WHAT YOU SHOULD DO: Both the line containing "Continue the Blender" and the line containing "bm, DARKP, cv)" belong in the answer, along with every line between them; print exactly those.

+===+

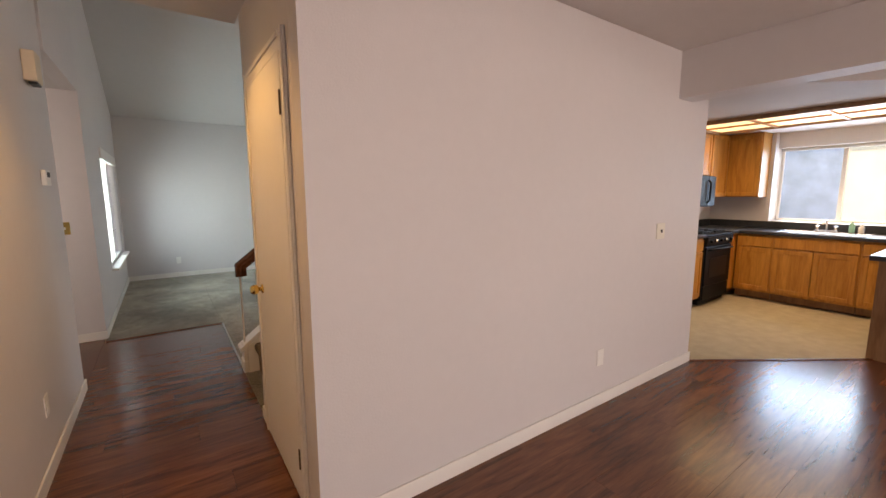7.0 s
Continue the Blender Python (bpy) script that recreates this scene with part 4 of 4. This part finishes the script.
for k in range(5):
    bm = block(-0.14, 0.02, -0.065 + 0.027 * k, -0.05 + 0.027 * k, -0.0145, -0.012)
    bm.transform(tilt)
    part("slot", bm, DARKP, cv)


# ---- plates, outlets and small fittings ----
def plate(name, at, normal, w, h, mat, label, category, toggles=1, toggle_mat=WHITEP):
    """A wall plate at a place on a wall; normal is '+x', '-x' or '-y'."""
    x, y, z = at
    p = thing(name, x, y, z, label, category)

    def b3(d0, d1, a0, a1, z0, z1, bv):
        s = -1 if normal[0] == "-" else 1
        if normal[1] == "x":
            return block(x + s * d0, x + s * d1, y + a0, y + a1, z + z0, z + z1, bv)
        return block(x + a0, x + a1, y + s * d0, y + s * d1, z + z0, z + z1, bv)

    part("cover", b3(0.001, 0.007, -w / 2, w / 2, -h / 2, h / 2, 0.002), mat, p)
    if category == "outlet":
        for dz in (-0.02, 0.02):
            part("socket", b3(0.0071, 0.009, -0.015, 0.015, dz - 0.012, dz + 0.012, 0.001), toggle_mat, p)
    elif category == "switch":
        for k in range(toggles):
            a = (k - (toggles - 1) / 2) * 0.046
            part("toggle", b3(0.0071, 0.018, a - 0.005, a + 0.005, -0.012, 0.012, 0.002), toggle_mat, p)
    return p


plate("light_switch", (-1.045, 2.85, 1.185), "+x", 0.075, 0.118, BRASS, "brass switch plate with a white toggle", "switch")
plate("light_switch", (-1.045, 4.17, 1.176), "+x", 0.075, 0.118, BRASS, "brass switch plate with a white toggle", "switch")
plate("light_switch", (-1.50, 3.99, 1.12), "-y", 0.075, 0.118, BRASS, "brass switch plate inside the side room", "switch", 1, BRASS)
plate("light_switch", (-1.285, 7.24, 1.146), "-y", 0.165, 0.118, BRASS, "wide brass three-gang switch plate", "switch", 3)
plate("light_switch", (2.624, 3.566, 1.181), "-y", 0.115, 0.118, IVORY, "cream switch plate with a dark insert", "switch", 1, DARKP)
plate("wall_outlet", (1.939, 3.566, 0.349), "-y", 0.07, 0.115, WHITEP, "white outlet low on the painted wall", "outlet")
plate("wall_outlet", (-1.045, 4.853, 0.361), "+x", 0.07, 0.115, WHITEP, "white outlet low on the painted wall", "outlet")
plate("wall_outlet", (2.556, 10.535, 0.29), "-y", 0.07, 0.115, WHITEP, "grey cable outlet on the far wall", "outlet", 1, DARKP)
plate("wall_outlet", (2.138, 10.535, 0.20), "-y", 0.07, 0.08, IVORY, "small ivory phone plate above the baseboard", "plate")
plate("wall_outlet", (-0.297, 10.535, 0.30), "-y", 0.07, 0.115, WHITEP, "white outlet low on the painted wall", "outlet")
plate("wall_outlet", (4.93, 8.09, 0.33), "-y", 0.07, 0.115, WHITEP, "white outlet low on the dining wall", "outlet")
plate("wall_outlet", (4.04, 8.975, 0.335), "-x", 0.07, 0.115, WHITEP, "white outlet under the living room window", "outlet")
plate("light_switch", (6.874, 2.293, 1.22), "-x", 0.165, 0.118, IVORY, "ivory three-gang switch plate", "switch", 3)
plate("light_switch", (6.874, 1.996, 1.30), "-x", 0.075, 0.118, IVORY, "ivory single switch plate beside the patio door", "switch")
plate("light_switch", (6.874, 1.858, 1.244), "-x", 0.075, 0.118, IVORY, "ivory single switch plate beside the patio door", "switch")
th = thing("thermostat", -1.03, 5.49, 1.57, "white thermostat on the hall wall", "thermostat")
part("body", block(-1.044, -1.018, 5.43, 5.55, 1.525, 1.62, 0.006, 2), WHITEP, th)
part("display", block(-1.0178, -1.0165, 5.455, 5.525, 1.575, 1.607), GREYGL, th)
cm = thing("door_chime", -1.02, 5.41, 2.2, "beige door chime box high on the wall", "door chime")
part("body", block(-1.044, -0.985, 5.34, 5.48, 2.12, 2.29, 0.006, 2), VALANCE, cm)
part("grille", block(-1.03, -0.99, 5.36, 5.46, 2.105, 2.1195, 0.002), DARKP, cm)

# ---- floor pieces ----
structure("floor_trim", block(-1.03, 0.012, 7.105, 7.125, 0.0, 0.010, 0.003), PLANK, "dark transition strip at the carpet edge", "trim")
structure("floor_trim", block(-0.002, 0.012, 5.67, 7.104, 0.0, 0.010, 0.003), ALU, "thin metal carpet strip", "trim")
ds = Vector((4.60 - 3.25, 2.64 - 3.56, 0))
strip = block(0, ds.length, -0.012, 0.012, 0.0, 0.009, 0.003)
strip.transform(Matrix.Translation((3.25, 3.56, 0)) @ Matrix.Rotation(math.atan2(ds.y, ds.x), 4, "Z"))
structure("floor_trim", strip, RAIL, "reddish wooden strip between tile and laminate", "trim")

DN = Vector((ds.y, -ds.x, 0)).normalized()


def piece(parent, name, mat, x0, x1, y0, y1, z0, z1, cuts, cache):
    """One plank or tile, cut by half-planes (point, outward normal); whole pieces share a mesh."""
    cut = [c for c in cuts if any((Vector((x, y, 0)) - c[0]).dot(c[1]) > 0 for x in (x0, x1) for y in (y0, y1))]
    key = (round(x1 - x0, 4), round(y1 - y0, 4))
    if not cut:
        if key not in cache:
            cache[key] = mesh_of(name, block(0, x1 - x0, 0, y1 - y0, z0, z1, 0.0007), mat)
        ob = new(name, cache[key])
    else:
        bm = block(0, x1 - x0, 0, y1 - y0, z0, z1)
        for p, n in cut:
            bmesh.ops.bisect_plane(bm, geom=bm.verts[:] + bm.edges[:] + bm.faces[:], plane_co=p - Vector((x0, y0, 0)), plane_no=n, clear_outer=True)
            bmesh.ops.holes_fill(bm, edges=[e for e in bm.edges if e.is_boundary])
        if not bm.faces:
            bm.free()
            return
        ob = new(name, mesh_of(name, bm, mat))
    ob.parent = parent
    ob.location = (x0, y0, 0)


wood = thing("floor_laminate", 0, 0, 0, "glossy dark red-brown laminate plank floor", "floor", kind="structure")
shared = {}
PW, PL = 0.194, 1.29
edge = Vector((3.25, 3.56, 0))
row = 0
y = -2.5
while y < 7.1:
    y1 = min(y + PW, 7.105)
    spans = []
    if y < 3.566:
        spans.append((-1.045, 6.874 if y > -0.75 else 2.84))
    else:
        spans.append((-1.045, 0.0))
    for a, b in spans:
        x = a - (row * 0.47) % PL
        while x < b:
            xa, xb = max(x, a), min(x + PL, b)
            cuts = [(edge, DN * -1)] if y1 > 2.6 and xb > 3.25 and y < 3.566 else []
            if xb - xa > 0.02 and not (xa > 4.62 and y > 2.1):
                piece(wood, "plank", PLANK, xa + 0.0003, xb - 0.0003, y + 0.0003, y1 - 0.0003, -0.018, 0.0, cuts, shared)
            x += PL
    y += PW
    row += 1

tiles = thing("floor_tiles", 4.5, 3.5, 0, "cream ceramic kitchen floor tiles with dark joints", "floor", kind="structure")
tcache = {}
T = 0.33
for i in range(10):
    for j in range(8):
        x, y = 3.25 + T * i, 2.36 + T * j
        if x > 6.4 or y > 4.9:
            continue
        piece(tiles, "tile", TILE, x + 0.005, x + T - 0.005, y + 0.005, min(y + T, 4.948) - 0.005, -0.018, 0.001, [(edge, DN)], tcache)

+===+

TASK SOLUTION:
Continue the Blender Python (bpy) script that recreates this scene with part 4 of 4. This part finishes the script.
for k in range(5):
    bm = block(-0.14, 0.02, -0.065 + 0.027 * k, -0.05 + 0.027 * k, -0.0145, -0.012)
    bm.transform(tilt)
    part("slot", bm, DARKP, cv)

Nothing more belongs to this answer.